• **GIVEN MATERIAL**:
** BEGIN **

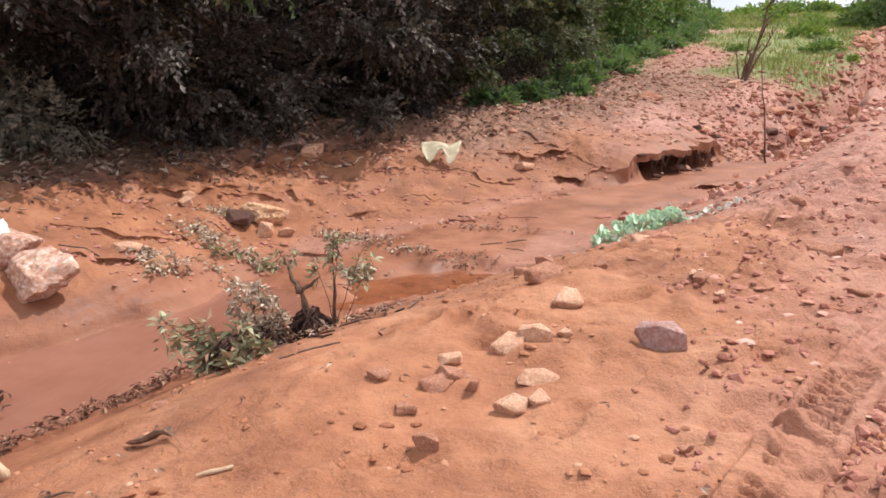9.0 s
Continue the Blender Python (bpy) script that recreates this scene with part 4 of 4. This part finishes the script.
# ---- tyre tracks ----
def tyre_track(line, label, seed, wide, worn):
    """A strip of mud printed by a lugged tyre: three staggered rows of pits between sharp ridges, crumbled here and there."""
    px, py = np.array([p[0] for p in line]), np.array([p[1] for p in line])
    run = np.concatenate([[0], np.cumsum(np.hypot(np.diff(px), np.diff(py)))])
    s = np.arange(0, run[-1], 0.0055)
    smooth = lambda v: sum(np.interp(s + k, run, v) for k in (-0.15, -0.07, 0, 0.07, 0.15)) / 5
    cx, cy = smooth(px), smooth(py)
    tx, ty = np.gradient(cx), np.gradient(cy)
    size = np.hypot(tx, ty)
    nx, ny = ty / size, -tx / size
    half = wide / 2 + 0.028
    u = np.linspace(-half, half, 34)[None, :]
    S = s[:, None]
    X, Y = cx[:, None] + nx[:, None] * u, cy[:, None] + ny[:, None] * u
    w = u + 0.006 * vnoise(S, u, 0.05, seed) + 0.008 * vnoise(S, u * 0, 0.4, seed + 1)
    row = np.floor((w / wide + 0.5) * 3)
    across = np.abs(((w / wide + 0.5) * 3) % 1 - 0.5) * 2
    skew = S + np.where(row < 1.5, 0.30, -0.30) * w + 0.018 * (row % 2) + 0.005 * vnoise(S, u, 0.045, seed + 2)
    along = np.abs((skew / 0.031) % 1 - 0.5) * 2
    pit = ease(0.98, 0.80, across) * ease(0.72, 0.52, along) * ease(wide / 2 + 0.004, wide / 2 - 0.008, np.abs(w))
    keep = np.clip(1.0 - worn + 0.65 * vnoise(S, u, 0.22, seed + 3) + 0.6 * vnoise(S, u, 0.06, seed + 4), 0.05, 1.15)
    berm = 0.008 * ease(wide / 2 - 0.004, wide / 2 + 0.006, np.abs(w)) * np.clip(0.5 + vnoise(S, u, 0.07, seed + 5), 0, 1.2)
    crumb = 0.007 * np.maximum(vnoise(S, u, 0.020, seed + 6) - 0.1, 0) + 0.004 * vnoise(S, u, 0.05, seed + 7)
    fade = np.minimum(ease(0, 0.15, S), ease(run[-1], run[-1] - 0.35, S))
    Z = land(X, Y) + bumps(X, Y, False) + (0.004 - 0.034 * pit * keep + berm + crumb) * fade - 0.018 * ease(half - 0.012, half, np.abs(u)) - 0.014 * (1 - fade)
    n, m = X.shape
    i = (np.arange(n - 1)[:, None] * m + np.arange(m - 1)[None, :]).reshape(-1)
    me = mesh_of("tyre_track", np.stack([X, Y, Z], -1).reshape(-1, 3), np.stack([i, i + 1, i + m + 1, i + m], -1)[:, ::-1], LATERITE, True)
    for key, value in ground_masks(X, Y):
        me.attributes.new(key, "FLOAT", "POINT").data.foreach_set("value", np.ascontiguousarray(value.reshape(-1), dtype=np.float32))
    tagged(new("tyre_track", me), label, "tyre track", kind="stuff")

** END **

• **STATED PROBLEM**:
Return the listing above word for word, with the pictures removed.

• **ANSWER TO THE EXERCISE**:
9.0 s
Continue the Blender Python (bpy) script that recreates this scene with part 4 of 4. This part finishes the script.
# ---- tyre tracks ----
def tyre_track(line, label, seed, wide, worn):
    """A strip of mud printed by a lugged tyre: three staggered rows of pits between sharp ridges, crumbled here and there."""
    px, py = np.array([p[0] for p in line]), np.array([p[1] for p in line])
    run = np.concatenate([[0], np.cumsum(np.hypot(np.diff(px), np.diff(py)))])
    s = np.arange(0, run[-1], 0.0055)
    smooth = lambda v: sum(np.interp(s + k, run, v) for k in (-0.15, -0.07, 0, 0.07, 0.15)) / 5
    cx, cy = smooth(px), smooth(py)
    tx, ty = np.gradient(cx), np.gradient(cy)
    size = np.hypot(tx, ty)
    nx, ny = ty / size, -tx / size
    half = wide / 2 + 0.028
    u = np.linspace(-half, half, 34)[None, :]
    S = s[:, None]
    X, Y = cx[:, None] + nx[:, None] * u, cy[:, None] + ny[:, None] * u
    w = u + 0.006 * vnoise(S, u, 0.05, seed) + 0.008 * vnoise(S, u * 0, 0.4, seed + 1)
    row = np.floor((w / wide + 0.5) * 3)
    across = np.abs(((w / wide + 0.5) * 3) % 1 - 0.5) * 2
    skew = S + np.where(row < 1.5, 0.30, -0.30) * w + 0.018 * (row % 2) + 0.005 * vnoise(S, u, 0.045, seed + 2)
    along = np.abs((skew / 0.031) % 1 - 0.5) * 2
    pit = ease(0.98, 0.80, across) * ease(0.72, 0.52, along) * ease(wide / 2 + 0.004, wide / 2 - 0.008, np.abs(w))
    keep = np.clip(1.0 - worn + 0.65 * vnoise(S, u, 0.22, seed + 3) + 0.6 * vnoise(S, u, 0.06, seed + 4), 0.05, 1.15)
    berm = 0.008 * ease(wide / 2 - 0.004, wide / 2 + 0.006, np.abs(w)) * np.clip(0.5 + vnoise(S, u, 0.07, seed + 5), 0, 1.2)
    crumb = 0.007 * np.maximum(vnoise(S, u, 0.020, seed + 6) - 0.1, 0) + 0.004 * vnoise(S, u, 0.05, seed + 7)
    fade = np.minimum(ease(0, 0.15, S), ease(run[-1], run[-1] - 0.35, S))
    Z = land(X, Y) + bumps(X, Y, False) + (0.004 - 0.034 * pit * keep + berm + crumb) * fade - 0.018 * ease(half - 0.012, half, np.abs(u)) - 0.014 * (1 - fade)
    n, m = X.shape
    i = (np.arange(n - 1)[:, None] * m + np.arange(m - 1)[None, :]).reshape(-1)
    me = mesh_of("tyre_track", np.stack([X, Y, Z], -1).reshape(-1, 3), np.stack([i, i + 1, i + m + 1, i + m], -1)[:, ::-1], LATERITE, True)
    for key, value in ground_masks(X, Y):
        me.attributes.new(key, "FLOAT", "POINT").data.foreach_set("value", np.ascontiguousarray(value.reshape(-1), dtype=np.float32))
    tagged(new("tyre_track", me), label, "tyre track", kind="stuff")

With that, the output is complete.